We could all agree that the defense landscape of 2026 has been defined by a humbling reality: expensive, high-tech systems are being routinely embarrassed by cheap, off-the-shelf drone swarms since the outbreak of Russo-Ukrainian war. For years, the U.S. Departement of War has been caught in a surveillance gap. Traditional satellites sit too high, tethered to expensive orbits with predictable "blind spots," while standard tactical drones fly too low and run out of battery far too quickly. This middle ground is where security fails, and it is exactly where Ondas Holdings is building its fortress.
By architecting what they call "Layered ISR," Ondas is effectively merging two worlds that used to operate in isolation. The foundation of this strategy is their recent ten-million-dollar strategic investment in World View, a move that was less about diversifying their portfolio and more about buying the "high ground." This partnership brings stratospheric balloons into the fold—assets that can linger at the edge of space for weeks at a time. Unlike a satellite that passes over a target in minutes, these high-altitude balloons provide a persistent, unblinking gaze over thousands of miles. They represent the "eye in the sky" that never sleeps, offering a wide-area surveillance net that traditional platforms simply can't match.
However, a gaze is only useful if you have a hand to strike back with. This is where the tactical layer of Ondas UAS comes into play. When the World View balloons detect a threat from the stratosphere, they hand off that data to the automated drone fleets and counter-UAS interceptors stationed on the ground. This creates a seamless loop: the high-altitude layer identifies the intrusion, and the tactical layer—comprising assets like the Iron Drone Raider—moves in to kinetically intercept or "hijack" the threat. It is a vertical stack of security that covers the altitude gap from the dirt to the edge of space.
The market recently caught a glimpse of this vision’s potential with the announcement of a twenty-million-dollar initial purchase order for a national autonomous border protection program. For Ondas, this isn't just another sale; it is a coming-of-age moment as a prime contractor. They are no longer just a company that sells hardware; they are the architects of a "Sovereign Security Grid." By integrating AI-driven command software with multi-domain hardware, they are offering a turnkey solution for protecting critical infrastructure and national borders that is automated, "always-on," and resilient against the evolving chaos of modern drone warfare.

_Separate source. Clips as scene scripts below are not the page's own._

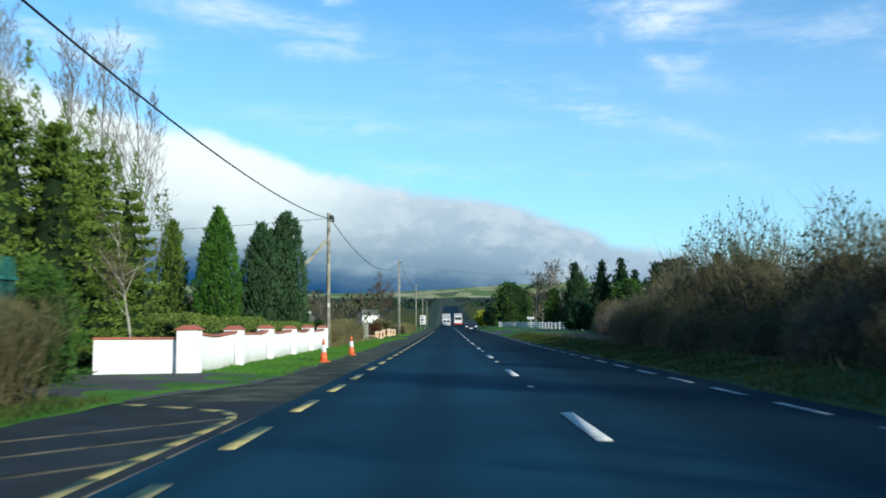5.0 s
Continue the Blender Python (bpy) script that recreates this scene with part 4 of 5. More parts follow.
def post_part(parent, x, y, h, w=0.105, name="post", z0=None, lean=0.0):
    b = box(-w / 2, w / 2, -w / 2, w / 2, -0.15, h, 0.012)
    bmesh.ops.translate(b, verts=[v for v in b.verts if v.co.z > 0], vec=(lean, 0, 0))
    ob = part(name, b, M["post_concrete"], parent)
    z = float(gnd(x, y)) if z0 is None else z0
    ob.location = Vector((x, y, z)) - parent.location
    ob.rotation_euler = (0, 0, jit.uniform(-0.05, 0.05))
    return ob


for k in range(-9, 13):
    if k in (-1, -2):
        continue
    y = -48.32 + 3.13 * k + (0.2 if k < 0 else 0.0)
    post_part(fence, -7.28 + jit.uniform(-0.03, 0.03), y, 1.24 + jit.uniform(-0.03, 0.03), lean=jit.uniform(-0.03, 0.03))
post_part(fence, -7.28, -54.12, 1.22)
for y, s in ((-51.84, -1), (-51.16, 1)):
    post_part(fence, -7.28, y, 1.30, 0.14, "strainer_post")
    b = cyl((0, s * 0.06, 0.92), (0.05, s * 0.95, -0.1), 0.075, 0.075, 6)
    st = part("brace", b, M["post_concrete"], fence)
    st.location = Vector((-7.25, y, float(gnd(-7.28, y)))) - fence.location
for h in (0.3, 0.6, 0.95):
    part("wire", tube_path([(0.03, a, float(gz(a - 80.0)) + h) for a in np.arange(0, 70, 3.0)], 0.002, 4), M["iron"], fence)

hedge("conifer_hedge", (-9.0, -84.0, float(gz(-50)) - 0.1), 66.0, 2.2, lambda y: float(np.interp(y, [0, 30, 36, 42, 51, 63, 66], [2.35, 2.5, 2.65, 3.05, 3.5, 4.3, 4.1])), M["screen_conifer"], M["hollow"],
      "tall dense green conifer hedge with feathery top", 88000, 0.125, 21, rough=0.22, up=0.45, tips=3200)
conifer("spruce", on(-9.8, -13.5), 5.9, 2.85, M["screen_conifer"], "dark spruce with drooping layered boughs above a beech hedge", 40000, 0.15, 31, "spruce", 0.35, bole=1.0)
conifer("spruce", on(-11.4, -18.8), 5.4, 2.6, M["screen_conifer"], "dark spruce behind a clipped hedge", 30000, 0.18, 32, "spruce", 0.35, bole=0.5)
PLAN_ASH = [(12, 42, 0.5, 5), (7, 40, 0.45, 3), (6, 38, 0.5, 2), (5, 36, 0.6, 2)]
PLAN_SLIM = [(19, 44, 0.42, 4), (8, 38, 0.5, 3), (6, 36, 0.5, 2), (5, 36, 0.55, 2)]
bare_tree("bare_tree", on(-10.0, -9.3), 6.6, 0.09, PLAN_SLIM, "slender leafless tree with pale upright twigs", 41, M["bark"], M["twig"], 0.35, 0.05, 0.08)
bare_tree("bare_tree", on(-8.4, -9.3), 5.6, 0.08, PLAN_SLIM, "leaning leafless tree with crooked twigs", 42, M["bark"], M["twig"], 0.3, 0.07, 0.05, lean=(0.28, -0.10))
bare_tree("brown_shrub", on(-8.3, -6.4), 2.9, 0.03, [(8, 40, 0.5, 3), (7, 38, 0.5, 2), (5, 38, 0.6, 2)], "tangled brown shrub beside a signboard", 43, M["bark"], M["twig"], 0.2, 0.1, 0.05, stems=7, spread=0.6, leafy=2600, leaf_mat=M["olive"], category="shrub")

# russet beech bush past the sign
bare_tree("beech_bush", on(-6.95, -6.6), 1.9, 0.022, [(8, 45, 0.5, 3), (6, 40, 0.55, 2), (4, 40, 0.6, 2)], "young beech bush holding dry russet leaves", 44, M["bark"], M["twig"], 0.25, 0.1, 0.02, stems=6, spread=0.7, leafy=3200, leaf_mat=M["russet"], category="shrub")

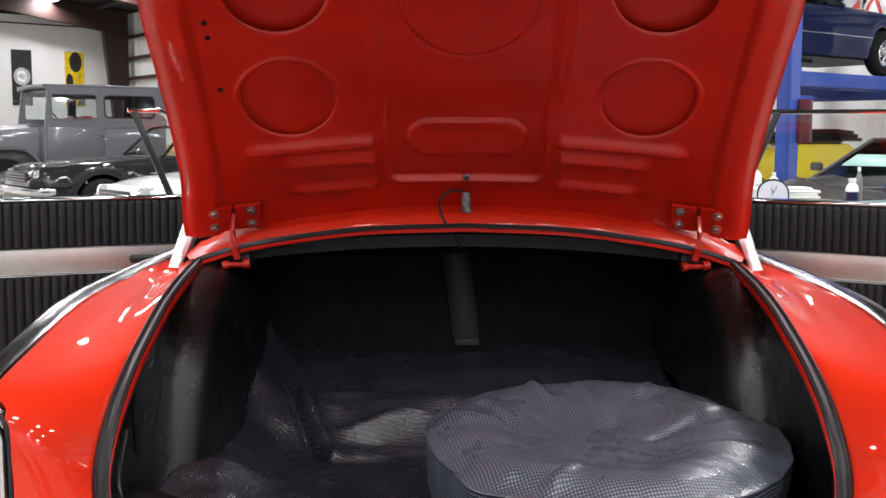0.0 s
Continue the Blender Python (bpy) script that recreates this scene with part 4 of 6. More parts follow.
def trunk_mat():
    bm = bmesh.new()
    nx, ny = 230, 250
    rng = random.Random(4)
    # sharp little creases of the sheet: place, direction, height, width, half length
    small = []
    for k in range(46):
        cx, cy = rng.choice(((rng.uniform(-0.55, -0.30), rng.uniform(3.08, 3.42)), (rng.uniform(-0.50, 0.15), rng.uniform(3.50, 3.78)), (rng.uniform(-0.55, -0.05), rng.uniform(2.75, 3.1))))
        g = rng.gauss(0.25, 0.7)
        small.append((cx, cy, math.cos(g), math.sin(g), rng.choice((-1, 1, 1)) * rng.uniform(0.002, 0.0065), rng.uniform(0.006, 0.014), rng.uniform(0.03, 0.09)))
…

The ten million dollars ONDS committed to World View is essentially a down payment on this next generation of defense. If they can successfully execute these initial orders for the DHS and DoD, they will have effectively shifted from a speculative drone player to an essential pillar of national security. In a world where "cheap and small" is the new threat, Ondas is proving that "layered and integrated" is the only viable defense.